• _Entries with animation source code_
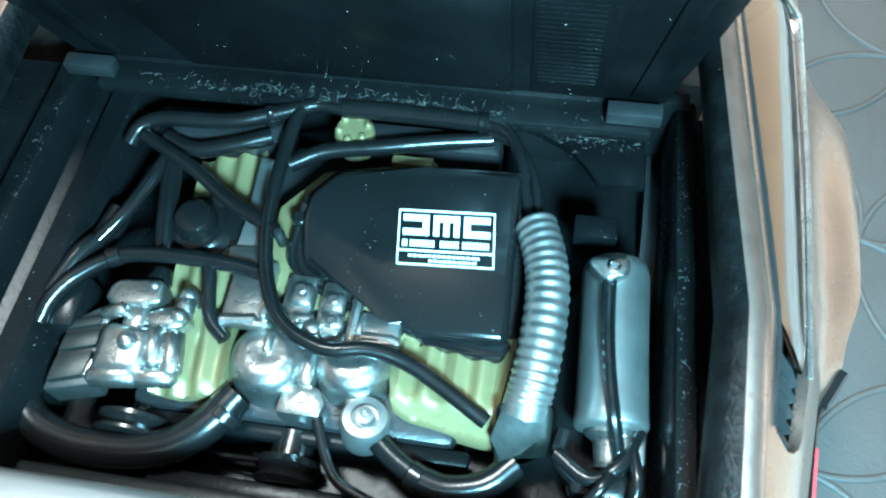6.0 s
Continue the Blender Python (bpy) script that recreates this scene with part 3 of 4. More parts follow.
# ---- tail ----
def rear_y(z):
    return -0.945 - 0.04 * (0.965 - z) / 0.275


def edge_x(z):
    return lerp(z, [0.45, 0.655, 0.965, 1.0], [0.875, 0.876, 0.752, 0.735])


bm = bmesh.new()
prof = [(-0.800, 0.93), (-0.800, 0.984), (-0.806, 0.993), (-0.818, 0.999), (-0.87, 1.006), (-0.908, 1.003), (-0.932, 0.993), (-0.944, 0.978), (-0.947, 0.962), (-0.93, 0.955), (-0.83, 0.985), (-0.82, 0.93)]
rings = []
for k in range(23):
    u = math.sin(math.pi / 2 * (-1 + 2 * k / 22))
    end = max(0.0, abs(u) - 0.95) / 0.05
    rings.append([bm.verts.new((u * (lerp(y, [-0.95, -0.77], [0.738, 0.738])), y, z - 0.012 * end * end)) for y, z in prof])
for a, b in zip(rings, rings[1:]):
    for k in range(len(prof)):
        m = (k + 1) % len(prof)
        bm.faces.new((a[k], a[m], b[m], b[k]))
bm.faces.new(rings[0])
bm.faces.new(rings[-1])
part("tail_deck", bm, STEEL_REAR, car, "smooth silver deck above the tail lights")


def corner():
    """The tail's wrap-round corner, rounded over at its upper edge."""
    bm = bmesh.new()
    rings = []
    for i in range(19):
        t = i / 18
        head = 1.003 - 0.026 * max(0.0, (t - 0.45) / 0.55) ** 3
        ring = []
        for v in (0, 0.2, 0.4, 0.6, 0.75, 0.85, 0.90, 0.93, 0.955, 0.975, 0.99, 1.0):
            z = 0.645 + v * (head - 0.645)
            h = min(1.0, max(0.0, (v - 0.88) / 0.12))
            r = 0.022 * (1 - math.sqrt(1 - h * h)) * (1 - 0.6 * t)
            xs, xe = side(-0.757, z), edge_x(z)
            ye = rear_y(z)
            ring.append(bm.verts.new((xe + (xs - xe) * (1 - t ** 4.5) - r, -0.757 + (ye + 0.757) * (1 - (1 - t) ** 1.15) + r * t, z)))
        rings.append(ring)
    for a, b in zip(rings, rings[1:]):
        for k in range(len(a) - 1):
            bm.faces.new((a[k], a[k + 1], b[k + 1], b[k]))
    return bm


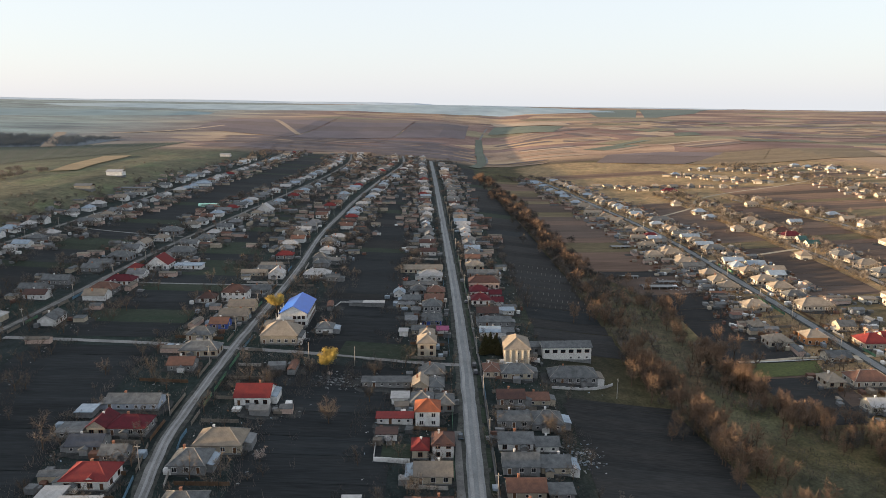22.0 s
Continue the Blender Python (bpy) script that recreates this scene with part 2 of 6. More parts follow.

• _GIVEN TASK_
Give again, exactly, the lines from the start of the data through the one holding "0.876, 0.752, 0.735])"; omit the pictures.

• _CORRECT RESULT_
6.0 s
Continue the Blender Python (bpy) script that recreates this scene with part 3 of 4. More parts follow.
# ---- tail ----
def rear_y(z):
    return -0.945 - 0.04 * (0.965 - z) / 0.275


def edge_x(z):
    return lerp(z, [0.45, 0.655, 0.965, 1.0], [0.875, 0.876, 0.752, 0.735])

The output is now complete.